What makes perfect sense to me (since I learned music on the violin first as a wee keiki and then on the piano before taking up guitar and ukulele) when looking at the piano keyboard -- is not intuitively obvious to all casual observers (aka slack key students).

While I can refer back to a visualization of the piano keyboard and "see" that there is no black key between B-and-C and also between E-and-F and thus infer all those infernal rules (like Cb and B# are the not same notes -- but B and C respectively). Those that have never attempted to play the piano -- much less lifted the keyboard cover to look, may find the keyboard illustration difficult. (right slkho ?)
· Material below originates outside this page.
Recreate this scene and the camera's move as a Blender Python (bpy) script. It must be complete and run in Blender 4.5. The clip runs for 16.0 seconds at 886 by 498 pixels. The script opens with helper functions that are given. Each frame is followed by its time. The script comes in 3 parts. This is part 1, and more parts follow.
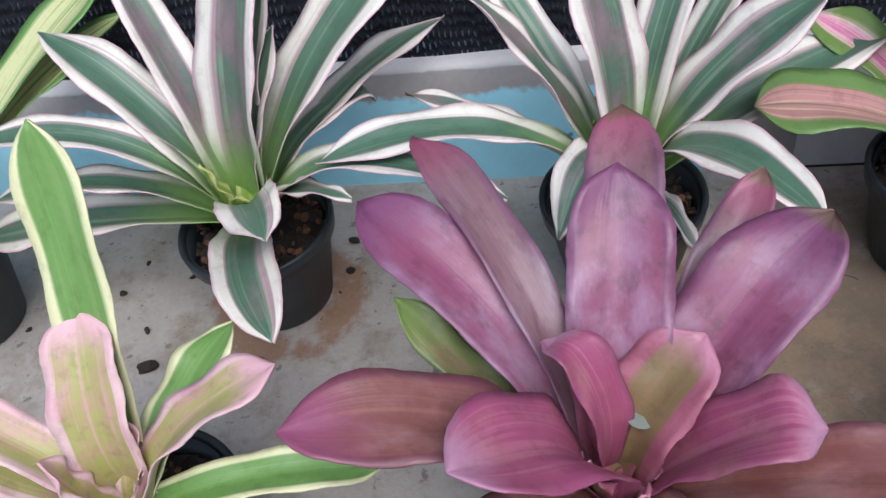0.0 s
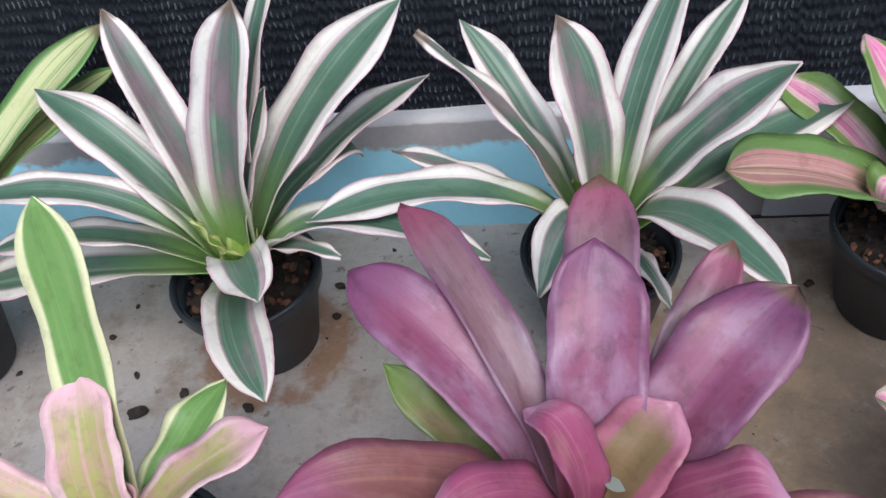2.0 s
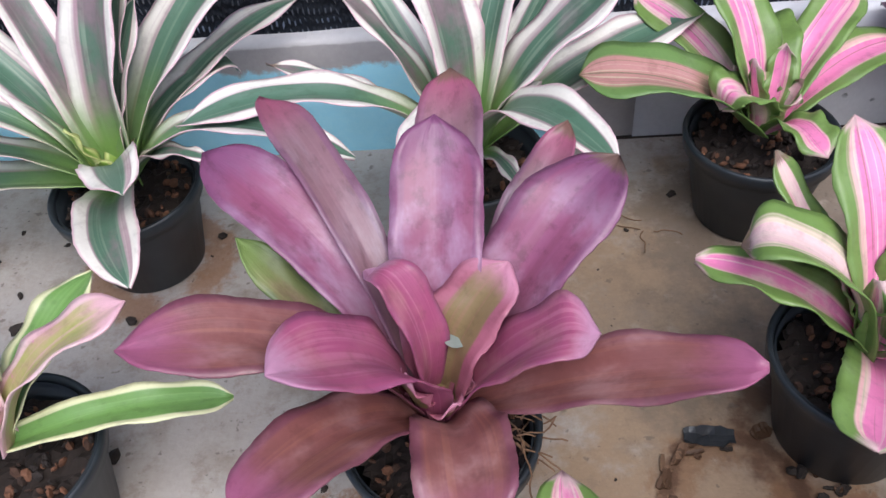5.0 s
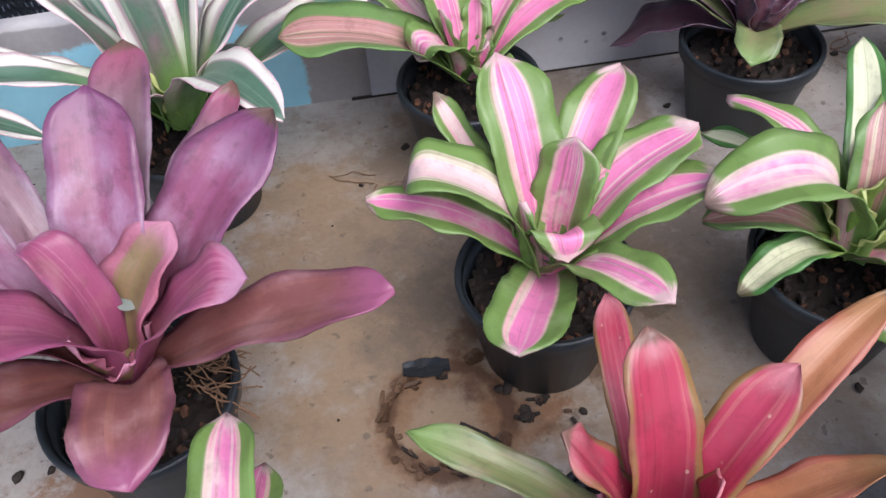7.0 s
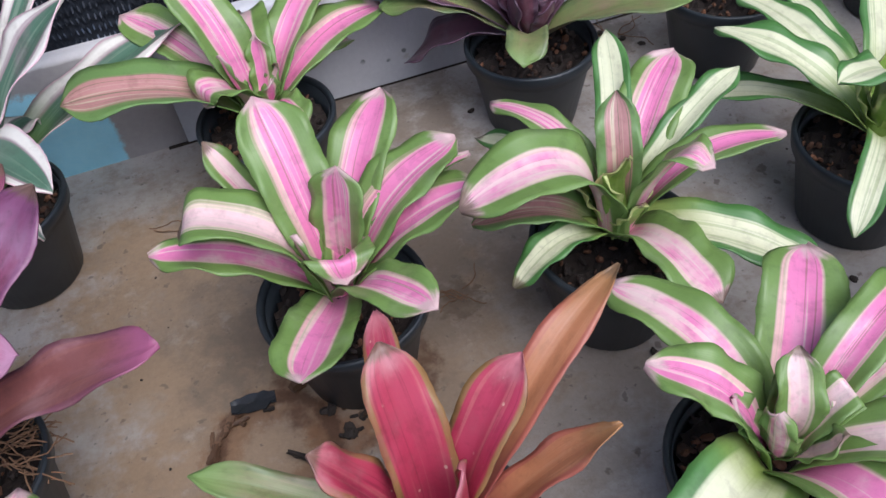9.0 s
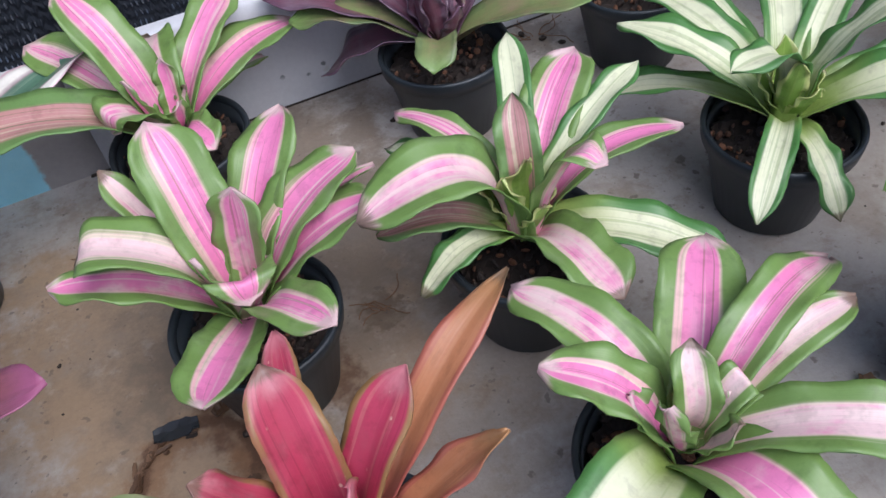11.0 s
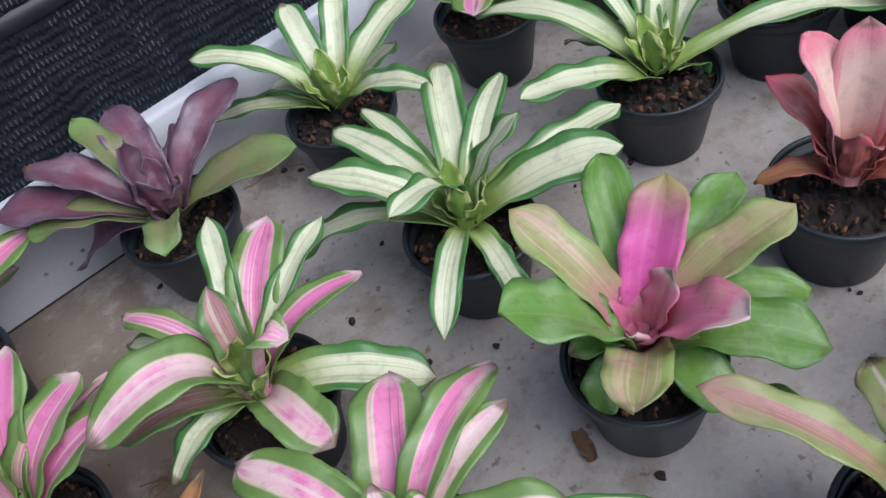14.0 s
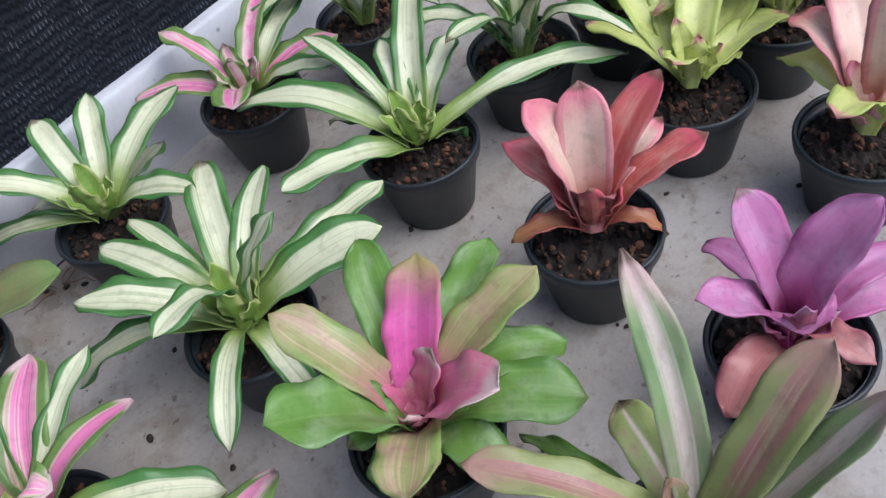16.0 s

When you learn music theory on a fretted instrument like the guitar or ukulele first, all you see are strings, frets, and dots (except on some classical guitars). Trying to visualize a non-familiar keyboard can just add noise to the learning process and make the waters so much muddier.
Retro Posted - 01/06/2010 : 11:30:27 AM
I think I need to listen to some more Harry Partch...
hikabe Posted - 01/06/2010 : 11:09:24 AM
Whatever the people's key is, the bougeoisie's would be the relative minor of that key. Seriously!!!
This is a great thread. Kapila has a point about the piano being a great visual tool to decipher scales in all keys. But you don't need a piano. You can draw a simple sketch of the piano (about 2 octaves)and use that to figure out distances between intervals.
Also, use number patterns and account for all 12 notes.
1-3-5-6-8-10-12-13 represents do re me fa sol la ti do and is the pattern for the c major scale CDEFGABC. Move up the pattern by a half step and you have the C# major scale. Keep moving the pattern up and you will visit all 12 keys until you get to the octave C Major scale.
Identify the modes for each key and you got it made.